American dream d’abord enchanteur, puis trompeur et frustrant, Daytona «écoeure à la longue… », dira un des jeunes. Déçus, envieux, voyeurs, tous se rassemblent, vers la fin du party, autour d’un gars et d’une fille s’apprêtant à faire ce que tout le monde voulait et que personne n’a réalisé : baiser. Puis, dans cette foule, Sébastien, à la fois déçu, envieux et voyeur, les regarde avec tristesse. Devenu musclé pour pouvoir réussir à l’américaine, c’est-à-dire faire tomber les femmes, posséder une grosse voiture et beaucoup d’argent, Sébastien affirmait au début de la journée avoir voulu naître Américain. Puis, il se retrouve désappointé, seul tout le long du périple où il cherche en vain à combler la solitude dont témoigne la caméra qui l’accompagne.
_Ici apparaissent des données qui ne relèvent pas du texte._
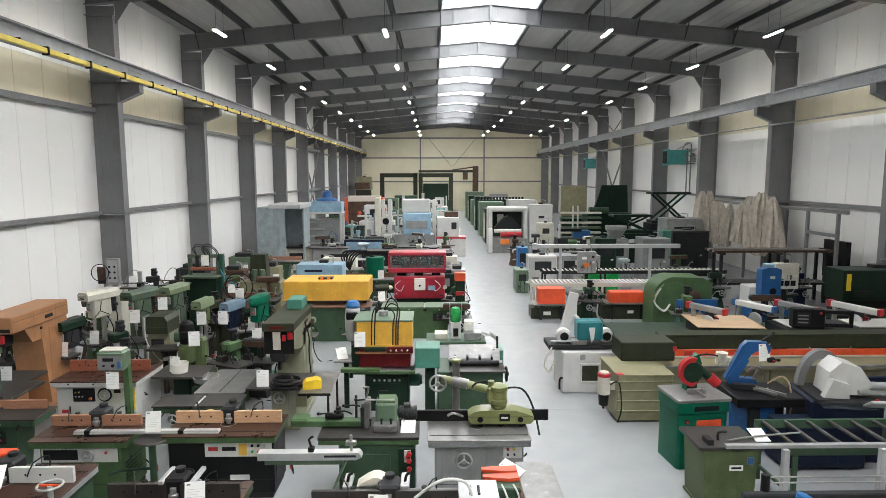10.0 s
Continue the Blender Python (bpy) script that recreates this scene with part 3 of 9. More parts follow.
# ---- kinds of machine; each faces -y ----
def spindle(x0, x1, y0, y1, h, label, body="green", top="iron", fence="beech", edge=None, inset=0.14, front="plain", hood="dkgrey", name="spindle_moulder", fh=0.16, fy=0.55, bars=0, over=0.0):
    """A spindle moulder: cabinet, table, two fence boards round a cutter block."""
    w, d = x1 - x0, y1 - y0
    t = thing(name, (x0 + x1) / 2, (y0 + y1) / 2, 0, 0, label, "spindle moulder", "woodworking machines")
    a, b = w / 2, d / 2
    tt = 0.06
    part("plinth", gbox(-a + inset + 0.03, a - inset - 0.03, -b + 0.12, b - 0.06, 0, 0.08), "dkgrey", t)
    cab = part("cabinet", gbox(-a + inset, a - inset, -b + 0.09, b - 0.05, 0.08, h - tt, b=0.02), body, t)
    yf = -b + 0.09
    part("table_rim", gbox(-a + 0.01, a - 0.01, -b + 0.012, b - 0.012, h - tt - 0.05, h - 0.02, b=0.01), edge or body, t)
    g = G().slab(-a, a, -b, b, h - 0.022, h, 0.03)
    tab = part("table", g, top, t)
    for u in (-0.30, 0.30):
        part("table_slot", gbox(-a + 0.03, a - 0.03, u * d - 0.012, u * d + 0.012, h, h + 0.002, b=0.0005), "black", tab)
    part("insert_ring", ring((0, b * 0.1, h), 0.11, 0.006), "steel", tab)
    yb = -b + d * fy
    if fence:
        for s in (-1, 1):
            part("fence_board", gbox(s * 0.08, s * (a - 0.03 + over), yb - 0.025, yb + 0.025, h + 0.004, h + fh, b=0.004), fence, t)
        part("fence_carrier", gbox(-a * 0.75, a * 0.75, yb + 0.03, yb + 0.07, h + 0.01, h + fh * 0.7), "iron", t)
        part("cutter_hood", G().box(-0.13, 0.13, yb - 0.02, yb + 0.26, h + 0.01, h + fh + 0.05, 0.03).cyl((0, yb + 0.2, h + fh), 0.06, 0.10), hood, t)
        for s in (-1, 1):
            part("clamp_knob", G().cyl((s * a * 0.45, yb + 0.05, h + fh * 0.7), 0.02, 0.06, "z", 10).cyl((s * a * 0.45, yb + 0.05, h + fh * 0.7 + 0.05), 0.035, 0.02, "z", 10), "black", t)
        part("cutter_spindle", G().cyl((0, yb - 0.03, h), 0.035, fh * 0.8).cyl((0, yb - 0.03, h + 0.04), 0.055, 0.05), "steel", t)
    if front == "panel":
        p = panel(t, -a + inset + 0.04, a - inset - 0.04, yf, h - 0.34, h - 0.10, "white", ((0.62, 0.5, "steel", 0.01), (0.86, 0.62, "red", 0.022)))
        part("display", gbox(-a + inset + 0.07, -0.02, yf - 0.028, yf - 0.02, h - 0.30, h - 0.15), "black", p)
        handwheel(p, (0.14, yf - 0.06, h - 0.23), 0.08)
    elif front == "wheels":
        p = panel(t, -a + inset + 0.02, -0.06, yf, h - 0.42, h - 0.14, "grey", ((0.2, 0.7, "hazard", 0.02), (0.4, 0.7, "white", 0.015), (0.2, 0.3, "red", 0.02), (0.45, 0.3, "black", 0.02), (0.8, 0.35, "hazard", 0.03)))
        part("screen", gbox(-0.26, -0.1, yf - 0.028, yf - 0.02, h - 0.24, h - 0.17), "black", p)
        for u in (0.12, 0.40):
            w2 = handwheel(t, (u, yf - 0.06, h - 0.27), 0.12, "y", "red")
            part("wheel_plate", gbox(u - 0.14, u + 0.14, yf - 0.008, yf, h - 0.41, h - 0.13, b=0.003), "cream", w2)
            part("hub_disc", G().cyl((u, yf - 0.02, h - 0.27), 0.115, -0.02, "y", 24), "red", w2)
            part("hub_shade", ring((u, yf - 0.045, h - 0.27), 0.05, 0.012, "y", 20, 6), "black", w2)
    elif front == "apron":
        for u in (-0.45, 0.0, 0.45):
            part("apron_bolt", G().cyl((u, -b + 0.012, h - 0.05), 0.016, -0.008, "y", 10), "black", t)
        p = part("control_panel", gbox(-0.42, -0.02, yf - 0.015, yf, h - 0.40, h - 0.15, b=0.006), "black", t)
        for u, v, m, r in ((-0.36, 0.3, "steel", 0.012), (-0.30, 0.3, "steel", 0.012), (-0.24, 0.3, "grey", 0.012), (-0.36, 0.22, "grey", 0.012), (-0.30, 0.22, "hazard", 0.012), (-0.1, 0.34, "redor", 0.028)):
            button(p, u, yf - 0.015, h - v, m, r)
        hp = part("wheel_panel", gbox(0.0, 0.50, yf - 0.012, yf, h - 0.42, h - 0.14, b=0.004), "cream", t)
        part("dial_ring", ring((0.16, yf - 0.016, h - 0.27), 0.115, 0.016, "y", 32, 8), "black", hp)
        handwheel(hp, (0.16, yf - 0.05, h - 0.27), 0.085)
        part("badge_bar", gbox(-a + inset + 0.08, -a + inset + 0.22, yf - 0.006, yf, h - 0.62, h - 0.55), "red", t)
        part("counter", gbox(0.33, 0.45, yf - 0.02, yf - 0.012, h - 0.24, h - 0.17), "black", hp)
        st = part("warning_label", gbox(a - inset - 0.17, a - inset - 0.02, yf - 0.008, yf, h - 0.56, h - 0.16, b=0.002), "hazard", t)
        for i in range(4):
            part("label_bar", gbox(a - inset - 0.15, a - inset - 0.05, yf - 0.011, yf - 0.008, h - 0.52 + 0.06 * i, h - 0.50 + 0.06 * i), "ink", st)
    elif front == "dial":
        p = part("dial_panel", gbox(-a * 0.35, a - inset - 0.26, yf - 0.012, yf, h - 0.44, h - 0.13, b=0.004), "cream", t)
        u = (a - inset - 0.26 - a * 0.35) / 2
        part("dial_ring", ring((u, yf - 0.016, h - 0.285), 0.12, 0.014, "y", 32, 8), "black", p)
        part("dial_face", G().cyl((u, yf - 0.012, h - 0.285), 0.085, -0.01, "y", 28), "dkgrey", p)
        part("dial_crank", G().cyl((u, yf - 0.022, h - 0.285), 0.03, -0.05, "y", 14).tube([(u, yf - 0.06, h - 0.285), (u - 0.10, yf - 0.07, h - 0.35)], 0.012, 6, 1), "black", p)
        for k in range(4):
            button(p, a - inset - 0.32, yf - 0.012, h - 0.2 - 0.05 * k, "black", 0.012)
        q = part("switch_column", gbox(a - inset - 0.2, a - inset - 0.01, yf - 0.016, yf, h - 0.72, h - 0.12, b=0.004), "cream", t)
        for k, m in enumerate(("black", "redor", "black", "red", "steel", "steel", "black", "black")):
            button(q, a - inset - (0.15 if k % 2 == 0 else 0.06), yf - 0.016, h - 0.18 - 0.075 * (k // 2), m, 0.022)
        part("instruction_bar", gbox(a - inset - 0.17, a - inset - 0.04, yf - 0.019, yf - 0.016, h - 0.58, h - 0.50), "grey", q)
        part("name_bar", gbox(a - inset - 0.18, a - inset - 0.03, yf - 0.019, yf - 0.016, h - 0.68, h - 0.64), "ink", q)
    elif front == "buttons":
        panel(t, a - inset - 0.30, a - inset - 0.03, yf, h - 0.30, h - 0.10, "white", ((0.25, 0.7, "red", 0.02), (0.6, 0.7, "hazard", 0.02), (0.25, 0.3, "black", 0.015), (0.6, 0.3, "black", 0.015)))
        handwheel(t, (-a * 0.3, yf - 0.05, h - 0.32), 0.11)
    elif front == "door":
        part("cabinet_door", gbox(-a + inset + 0.06, a * 0.15, yf - 0.012, yf, 0.16, h - 0.2, b=0.006), body, t)
        part("door_handle", gbox(a * 0.08, a * 0.11, yf - 0.04, yf - 0.012, h * 0.5, h * 0.62), "black", t)
        panel(t, a - inset - 0.14, a - inset - 0.03, yf, h - 0.46, h - 0.16, "dkgrey", ((0.5, 0.8, "red", 0.02), (0.5, 0.5, "black", 0.018), (0.5, 0.2, "greenlamp", 0.015)))
    part("kick_seam", gbox(-a + inset + 0.005, a - inset - 0.005, yf - 0.003, yf, h * 0.30, h * 0.30 + 0.008, b=0.001), "dkgrey", t)
    part("power_lead", G().tube([(a - inset - 0.05, b - 0.1, h * 0.4), (a - inset + 0.08, b - 0.05, h * 0.2), (a - inset + 0.1, b, 0.012), (a - inset + 0.02, b + 0.2, 0.012)], 0.011, 6, 4), "rubber", t)
    part("supply_plug", G().cyl((a - inset + 0.02, b + 0.2, 0.0), 0.03, 0.09, "z", 14).cyl((a - inset + 0.02, b + 0.2, 0.09), 0.022, 0.04, "z", 12), "red", t)
    if fence:
        for u in (0.32, 0.52, 0.72):
            for k in (-1, 1):
                part("fence_bolt", G().cyl((k * a * u, yb - 0.025, h + fh * 0.55), 0.014, -0.004, "y", 10), "black", t)
        for k in (-1, 1):
            part("fence_screw", G().cyl((k * 0.2, yb + 0.08, h + fh * 0.5), 0.012, 0.16, "y", 8).cyl((k * 0.2, yb + 0.22, h + fh * 0.5), 0.03, 0.025, "y", 12), "steel", t)
            part("hold_down_arm", G().tube([(k * a * 0.6, yb + 0.05, h + fh * 0.7), (k * a * 0.6, yb + 0.05, h + fh + 0.12), (k * a * 0.5, yb - 0.1, h + fh + 0.1), (k * a * 0.46, yb - 0.18, h + fh * 0.8)], 0.008, 6, 2), "black" if k > 0 else "dkgrey", t)
    part("clamp_lever", G().tube([(a - inset, -b * 0.3, h * 0.62), (a - inset + 0.05, -b * 0.3, h * 0.62), (a - inset + 0.06, -b * 0.5, h * 0.7)], 0.012, 6, 2), "black", t)
    part("side_hatch", gbox(a - inset, a - inset + 0.006, -b * 0.5, b * 0.6, 0.2, h * 0.55, b=0.002), body, cab)
    for i in range(bars):
        part("vent_slat", gbox(a - inset, a - inset + 0.006, -b + 0.2, b - 0.2, 0.25 + 0.06 * i, 0.28 + 0.06 * i, b=0.002), "dkgrey", cab)
    return t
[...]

Son accablement est peut-être le plus profond de tous ceux qui sont présentés, en tout cas le plus poignant, puisqu’il n’est pas uniquement déçu, comme il le dit, par les Américaines qui portent des brassières lors des concours de gilets mouillés. En plus, après avoir avoué que le Québec et la langue française le répugnent, le voilà désillusionné par ce rêve auquel il n’a pas eu droit. À des kilomètres de chez lui, il finit par se demander : « C’tu moi l’problème ? J’sais pas… ». Question qu’il se pose vraisemblablement pour la énième fois de sa vie.
Et c’est lui qui, dans la dernière séquence, exprime la consternation de tous lors d’un magnifique plan où une voiture quitte la plage. Apparaissant pour la première fois dans une lumière bleutée, la plage s’allonge indéfiniment pour faire écho à l’ampleur du désenchantement. Dans une formule douce-amère, les derniers mots de Sébastien, prononcés dans un fou rire, sonnent comme une sentence : « C’est donc ben platte Daytona… Ostie qu’c’est con… On s’est faite fourré ».